From the perspective of system security, a single compromised application risks exposing to an attacker data used by other applications which would normally be outside of the scope of the compromised application. Most of these issues can be addressed through some simple best practices such as proper use of chroot and user restrictions, but those do not scale well and do not address usability concerns. A good example is the shared hosting that grew dominant in the early 2000s while x86 virtualization was still in its infancy. It was common to see web servers with dozens if not hundreds of amateur websites running on them at once. For performance reasons a web server would have read access to all of the web data; a vulnerability in one website allowing arbitrary script execution would allow an attacker to read data belonging to other websites on the same server.
From the perspective of users, a system designed to run 100 applications from 20 different working groups does not provide a lot of room for rapid reconfiguration. Shared resource conflicts, version conflicts, permissions, mounts, network access, etc... it gets extremely messy extremely quickly. Addressing this requires a lot of administrative overhead and every additional person that is given root privileges is an additional person that can bring the entire system down.
Virtual machines on the other hand give every user their own playground, including full administrative privileges, in which they can screw around with to their hearts content without the possibility of screwing up anything else or compromising anything that is not a part of their environment. Everyone gets to be a god in their own little sandbox.
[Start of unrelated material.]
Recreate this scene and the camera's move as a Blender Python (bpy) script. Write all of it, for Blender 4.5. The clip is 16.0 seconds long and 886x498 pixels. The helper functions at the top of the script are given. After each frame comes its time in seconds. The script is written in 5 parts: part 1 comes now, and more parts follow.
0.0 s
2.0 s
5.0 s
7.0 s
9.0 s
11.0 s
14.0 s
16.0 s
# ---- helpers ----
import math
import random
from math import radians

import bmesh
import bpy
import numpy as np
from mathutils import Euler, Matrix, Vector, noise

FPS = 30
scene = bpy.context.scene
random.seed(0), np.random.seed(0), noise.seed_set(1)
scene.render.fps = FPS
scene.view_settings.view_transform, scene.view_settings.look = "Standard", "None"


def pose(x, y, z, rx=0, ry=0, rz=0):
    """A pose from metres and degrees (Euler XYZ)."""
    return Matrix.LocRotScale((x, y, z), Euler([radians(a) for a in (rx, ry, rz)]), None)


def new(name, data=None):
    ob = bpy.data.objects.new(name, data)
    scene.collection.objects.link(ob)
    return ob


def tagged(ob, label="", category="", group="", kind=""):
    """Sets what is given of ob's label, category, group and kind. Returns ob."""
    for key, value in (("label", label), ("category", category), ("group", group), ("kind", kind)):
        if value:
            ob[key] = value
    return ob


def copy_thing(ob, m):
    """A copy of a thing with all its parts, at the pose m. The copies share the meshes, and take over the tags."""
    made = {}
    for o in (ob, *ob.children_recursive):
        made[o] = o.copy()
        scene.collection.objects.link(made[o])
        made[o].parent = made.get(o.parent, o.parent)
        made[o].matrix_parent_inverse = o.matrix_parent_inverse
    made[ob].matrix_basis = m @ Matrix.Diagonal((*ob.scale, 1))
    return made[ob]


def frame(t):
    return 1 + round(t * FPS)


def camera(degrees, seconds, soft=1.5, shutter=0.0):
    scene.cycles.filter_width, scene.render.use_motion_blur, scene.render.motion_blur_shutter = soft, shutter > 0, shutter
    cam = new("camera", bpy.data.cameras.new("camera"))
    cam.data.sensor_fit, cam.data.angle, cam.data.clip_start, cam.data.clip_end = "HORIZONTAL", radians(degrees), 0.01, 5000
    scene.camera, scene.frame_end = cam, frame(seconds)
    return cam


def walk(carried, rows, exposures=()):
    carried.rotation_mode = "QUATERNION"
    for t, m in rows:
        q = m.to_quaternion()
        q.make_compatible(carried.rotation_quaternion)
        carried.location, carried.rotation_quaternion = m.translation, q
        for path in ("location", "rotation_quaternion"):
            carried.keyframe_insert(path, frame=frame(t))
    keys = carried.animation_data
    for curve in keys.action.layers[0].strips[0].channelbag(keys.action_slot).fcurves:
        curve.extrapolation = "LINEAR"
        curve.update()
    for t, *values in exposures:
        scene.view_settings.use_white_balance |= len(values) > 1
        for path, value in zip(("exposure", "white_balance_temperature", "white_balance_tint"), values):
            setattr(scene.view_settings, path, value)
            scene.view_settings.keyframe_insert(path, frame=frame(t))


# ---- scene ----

Now, that doesn't mean that the entire operating system needs to be duplicated for every single application. Certain elements such as the kernel and drivers can be factored out and applied to all environments. Solaris provides OS level virtualization in which a single kernel can manage multiple fully independent "zones" for a great deal of reduced overhead. Linux Containers is a very similar approach that has garnered some recent attention.